The Linn-Mar High graduate will always be remembered as someone who not only didn’t flinch in the most-pressurized of college basketball situations, but who met the moment and soared above it. While Paige would surely disagree in his typically civil and articulate way, I’ll suggest what he did Monday night in Houston was as good as winning the NCAA men’s basketball title and perhaps better.
Paige’s North Carolina team trailed Villanova 70-64 with under two minutes left. The senior guard proceeded to make three enormous plays that gave his club a chance to go to overtime.
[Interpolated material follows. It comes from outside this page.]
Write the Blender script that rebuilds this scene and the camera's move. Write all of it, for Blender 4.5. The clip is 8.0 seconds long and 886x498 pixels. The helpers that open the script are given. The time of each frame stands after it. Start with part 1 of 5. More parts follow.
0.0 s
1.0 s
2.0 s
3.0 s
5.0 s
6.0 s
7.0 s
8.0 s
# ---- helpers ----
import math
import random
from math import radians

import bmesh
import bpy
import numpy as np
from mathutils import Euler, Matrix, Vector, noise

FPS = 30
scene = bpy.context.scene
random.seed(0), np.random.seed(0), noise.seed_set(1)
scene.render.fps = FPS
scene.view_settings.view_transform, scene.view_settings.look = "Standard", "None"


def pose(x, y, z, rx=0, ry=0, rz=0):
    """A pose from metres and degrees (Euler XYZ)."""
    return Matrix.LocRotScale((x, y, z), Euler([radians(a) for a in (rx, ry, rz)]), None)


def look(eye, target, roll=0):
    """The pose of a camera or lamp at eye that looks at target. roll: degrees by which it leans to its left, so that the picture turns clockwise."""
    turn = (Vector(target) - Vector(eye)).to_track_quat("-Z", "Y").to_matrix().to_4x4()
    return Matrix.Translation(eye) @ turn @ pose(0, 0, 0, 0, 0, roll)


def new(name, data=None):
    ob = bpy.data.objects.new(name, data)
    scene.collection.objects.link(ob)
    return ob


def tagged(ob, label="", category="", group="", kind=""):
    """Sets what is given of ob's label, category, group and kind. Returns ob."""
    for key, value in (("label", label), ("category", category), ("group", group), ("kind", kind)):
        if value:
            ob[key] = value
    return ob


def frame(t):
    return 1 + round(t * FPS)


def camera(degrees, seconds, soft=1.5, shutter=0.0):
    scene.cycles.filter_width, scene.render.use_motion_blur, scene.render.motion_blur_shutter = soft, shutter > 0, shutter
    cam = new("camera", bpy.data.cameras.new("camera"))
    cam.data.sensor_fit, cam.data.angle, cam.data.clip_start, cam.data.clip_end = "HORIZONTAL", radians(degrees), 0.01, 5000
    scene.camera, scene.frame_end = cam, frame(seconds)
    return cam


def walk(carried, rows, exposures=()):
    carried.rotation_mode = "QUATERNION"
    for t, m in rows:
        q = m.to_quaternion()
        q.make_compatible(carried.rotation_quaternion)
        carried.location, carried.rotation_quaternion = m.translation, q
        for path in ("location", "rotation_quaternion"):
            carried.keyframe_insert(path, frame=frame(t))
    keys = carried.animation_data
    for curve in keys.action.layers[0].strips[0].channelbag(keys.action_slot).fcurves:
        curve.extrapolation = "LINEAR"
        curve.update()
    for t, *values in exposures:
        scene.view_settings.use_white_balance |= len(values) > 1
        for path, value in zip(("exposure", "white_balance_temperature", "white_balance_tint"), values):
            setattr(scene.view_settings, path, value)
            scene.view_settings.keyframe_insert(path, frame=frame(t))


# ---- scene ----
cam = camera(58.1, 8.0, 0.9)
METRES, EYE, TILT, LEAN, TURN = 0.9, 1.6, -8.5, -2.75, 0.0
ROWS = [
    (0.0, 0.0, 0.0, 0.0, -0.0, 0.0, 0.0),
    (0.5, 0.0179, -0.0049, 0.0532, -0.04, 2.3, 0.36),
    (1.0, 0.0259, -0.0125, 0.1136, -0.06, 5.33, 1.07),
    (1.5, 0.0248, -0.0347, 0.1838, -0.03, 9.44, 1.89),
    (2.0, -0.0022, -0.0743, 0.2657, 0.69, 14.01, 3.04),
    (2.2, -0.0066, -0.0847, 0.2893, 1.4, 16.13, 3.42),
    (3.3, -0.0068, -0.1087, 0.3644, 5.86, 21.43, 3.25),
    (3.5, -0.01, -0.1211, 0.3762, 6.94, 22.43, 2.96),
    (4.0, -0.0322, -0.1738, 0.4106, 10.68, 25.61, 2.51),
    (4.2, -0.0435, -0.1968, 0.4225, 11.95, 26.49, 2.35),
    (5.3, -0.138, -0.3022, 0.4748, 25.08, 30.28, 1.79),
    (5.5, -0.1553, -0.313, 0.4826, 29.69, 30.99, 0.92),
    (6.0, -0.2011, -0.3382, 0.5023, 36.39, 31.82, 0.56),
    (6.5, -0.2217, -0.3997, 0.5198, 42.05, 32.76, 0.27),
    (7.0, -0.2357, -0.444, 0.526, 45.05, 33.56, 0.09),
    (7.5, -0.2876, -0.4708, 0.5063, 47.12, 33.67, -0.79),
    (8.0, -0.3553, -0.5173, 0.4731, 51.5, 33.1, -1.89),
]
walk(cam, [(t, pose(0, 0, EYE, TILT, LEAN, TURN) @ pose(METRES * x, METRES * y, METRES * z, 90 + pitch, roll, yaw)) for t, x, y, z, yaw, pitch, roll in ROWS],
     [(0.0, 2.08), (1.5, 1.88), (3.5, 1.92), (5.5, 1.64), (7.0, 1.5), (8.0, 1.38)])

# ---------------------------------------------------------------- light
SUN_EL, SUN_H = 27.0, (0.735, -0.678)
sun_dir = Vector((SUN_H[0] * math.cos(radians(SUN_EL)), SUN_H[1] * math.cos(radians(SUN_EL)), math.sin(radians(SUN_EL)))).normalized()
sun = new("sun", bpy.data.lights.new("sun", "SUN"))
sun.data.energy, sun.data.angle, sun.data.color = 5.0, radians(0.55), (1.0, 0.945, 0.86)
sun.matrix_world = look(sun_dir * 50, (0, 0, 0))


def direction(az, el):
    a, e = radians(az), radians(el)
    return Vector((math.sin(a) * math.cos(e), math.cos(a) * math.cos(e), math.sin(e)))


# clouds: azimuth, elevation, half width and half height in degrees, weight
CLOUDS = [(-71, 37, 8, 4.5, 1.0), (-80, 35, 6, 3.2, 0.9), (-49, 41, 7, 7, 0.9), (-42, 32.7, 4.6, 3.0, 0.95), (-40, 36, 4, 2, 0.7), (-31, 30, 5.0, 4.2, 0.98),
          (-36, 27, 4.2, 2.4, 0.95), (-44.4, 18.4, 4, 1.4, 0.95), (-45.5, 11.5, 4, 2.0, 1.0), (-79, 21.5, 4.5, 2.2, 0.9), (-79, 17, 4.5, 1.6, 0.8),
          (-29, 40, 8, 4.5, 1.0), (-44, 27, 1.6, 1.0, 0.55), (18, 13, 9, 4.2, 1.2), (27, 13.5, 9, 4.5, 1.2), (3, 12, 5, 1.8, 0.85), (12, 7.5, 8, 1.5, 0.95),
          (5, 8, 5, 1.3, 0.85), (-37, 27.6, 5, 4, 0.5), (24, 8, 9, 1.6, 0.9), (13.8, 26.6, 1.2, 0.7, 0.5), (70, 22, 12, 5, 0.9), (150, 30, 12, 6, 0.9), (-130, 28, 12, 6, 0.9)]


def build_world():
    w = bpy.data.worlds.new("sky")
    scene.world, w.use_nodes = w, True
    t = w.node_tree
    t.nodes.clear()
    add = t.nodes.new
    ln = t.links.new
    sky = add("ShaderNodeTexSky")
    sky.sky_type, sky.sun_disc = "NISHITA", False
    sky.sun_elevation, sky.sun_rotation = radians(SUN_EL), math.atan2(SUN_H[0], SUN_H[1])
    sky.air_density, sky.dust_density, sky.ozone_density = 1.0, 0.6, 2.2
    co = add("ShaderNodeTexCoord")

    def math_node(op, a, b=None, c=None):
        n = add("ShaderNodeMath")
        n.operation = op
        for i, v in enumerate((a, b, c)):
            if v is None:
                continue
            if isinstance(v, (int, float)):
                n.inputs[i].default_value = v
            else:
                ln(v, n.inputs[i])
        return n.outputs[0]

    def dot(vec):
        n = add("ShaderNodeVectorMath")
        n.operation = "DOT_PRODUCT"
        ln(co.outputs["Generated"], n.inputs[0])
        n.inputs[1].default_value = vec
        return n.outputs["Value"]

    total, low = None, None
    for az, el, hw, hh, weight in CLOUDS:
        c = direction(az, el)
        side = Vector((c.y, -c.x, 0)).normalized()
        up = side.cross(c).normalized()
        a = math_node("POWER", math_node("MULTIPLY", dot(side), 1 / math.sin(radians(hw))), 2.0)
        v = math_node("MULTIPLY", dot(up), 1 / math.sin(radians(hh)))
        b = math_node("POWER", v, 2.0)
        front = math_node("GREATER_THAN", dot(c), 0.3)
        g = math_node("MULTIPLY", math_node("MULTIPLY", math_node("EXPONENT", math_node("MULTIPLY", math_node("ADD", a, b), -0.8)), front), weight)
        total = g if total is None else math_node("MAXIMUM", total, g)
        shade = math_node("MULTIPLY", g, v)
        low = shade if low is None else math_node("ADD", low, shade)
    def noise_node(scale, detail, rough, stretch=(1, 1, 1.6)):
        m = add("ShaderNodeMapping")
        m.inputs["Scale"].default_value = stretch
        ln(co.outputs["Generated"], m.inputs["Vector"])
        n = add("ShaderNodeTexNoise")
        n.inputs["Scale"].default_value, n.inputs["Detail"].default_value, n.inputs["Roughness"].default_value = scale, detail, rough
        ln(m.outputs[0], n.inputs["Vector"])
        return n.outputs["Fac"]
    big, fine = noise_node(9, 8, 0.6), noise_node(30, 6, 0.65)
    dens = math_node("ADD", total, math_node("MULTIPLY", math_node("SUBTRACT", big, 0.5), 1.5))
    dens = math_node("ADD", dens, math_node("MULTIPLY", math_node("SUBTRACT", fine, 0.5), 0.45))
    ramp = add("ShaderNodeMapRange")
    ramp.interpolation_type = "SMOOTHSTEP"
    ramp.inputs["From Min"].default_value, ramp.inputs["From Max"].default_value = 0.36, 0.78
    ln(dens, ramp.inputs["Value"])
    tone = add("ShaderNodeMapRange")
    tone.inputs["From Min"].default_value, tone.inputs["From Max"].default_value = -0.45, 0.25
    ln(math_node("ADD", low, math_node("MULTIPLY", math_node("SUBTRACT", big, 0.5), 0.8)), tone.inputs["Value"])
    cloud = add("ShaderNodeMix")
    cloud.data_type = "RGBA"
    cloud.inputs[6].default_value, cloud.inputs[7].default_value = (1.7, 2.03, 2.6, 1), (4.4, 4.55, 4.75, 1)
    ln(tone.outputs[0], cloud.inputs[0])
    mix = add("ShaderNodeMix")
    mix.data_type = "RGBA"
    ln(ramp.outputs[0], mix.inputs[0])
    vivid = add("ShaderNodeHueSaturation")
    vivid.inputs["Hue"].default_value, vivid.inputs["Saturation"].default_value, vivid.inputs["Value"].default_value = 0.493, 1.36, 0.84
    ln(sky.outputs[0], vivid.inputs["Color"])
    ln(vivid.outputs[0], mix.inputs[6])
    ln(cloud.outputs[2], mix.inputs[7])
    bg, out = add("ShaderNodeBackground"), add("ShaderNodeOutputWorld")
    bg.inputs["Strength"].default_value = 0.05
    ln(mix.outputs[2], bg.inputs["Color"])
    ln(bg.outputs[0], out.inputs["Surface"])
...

The first was when he made a deep corner 3-pointer with 1:35 left to cut the gap to 70-67. If he had missed that and Villanova rebounded, the Wildcats probably would have tucked the game away and it wouldn’t be recalled as one of the most-memorable contests in college basketball history.
The second play was, with Villanova up 72-69, Paige missed a contested layup. He wrestled away the rebound, and made a follow-up shot to make it 72-71. Both the rebound and the shot were not only unlikely, but incredible.
‘Nova made two foul shots with 13 seconds left for a 74-71 lead, and you know the third play. Paige’s double-pump, 25-footer that tied the game with 4.7 seconds remaining will forever stand as one of the greatest shots in NCAA tournament history.
“The little guy with some major onions to tie this thing up!” commentator Bill Raftery hollered on the TBS telecast.
Paige finished with 21 points, 6 assists, 5 rebounds, and just one turnover in 34 minutes. He had 17 second-half points. He scored 15 of those in the last nine minutes.
But Villanova used those last 4.7 seconds to get the shot it wanted, and Kris Jenkins swished the 3-pointer to give his team a championship it richly deserved. Just as Carolina would have richly deserved it had the game gone to overtime and the Tar Heels had prevailed.
But as Paige attends his school’s May 8 commencement ceremony as a first-team Academic All-American after double-majoring in journalism and history, his head should be held as high as any that wears the graduation cap that day.
That’s not because he made a lot of shots and was part of a lot of wins. Rather, it’s because he was willing — make that insistent — to shoulder the burden in a moment when someone had to step up. Also, and more importantly, it’s because he was an articulate model of civility and ego-free behavior through his four years at UNC.
That’s no surprise to those who knew him at Linn-Mar or observed him in high school gyms across the Mississippi Valley Conference and at the state tournament in Des Moines.
Most of us understand the world is larger than our own area code. That said, there’s nothing wrong with celebrating those who are from that area code, who are from the same streets and schools and cities as us.
What we saw Monday night was a young man from our neighborhood who seized the kind of moment few of us will ever experience. After Paige had answered question after question in postgame interview sessions, many reporters wrote and tweeted about how gracious he was in such a painful moment.
For a guy who just had his heart ripped out, Marcus Paige's eloquence in the locker room was like nothing I've ever, ever witnessed before.— Brian Hamilton (@BrianHamiltonSI) April 5, 2016
Marcus Paige gave a transcendent performance all the way around. Good for him and his family. Linn-Mar, the city of Marion, Linn County, and the state of Iowa should claim him with pride.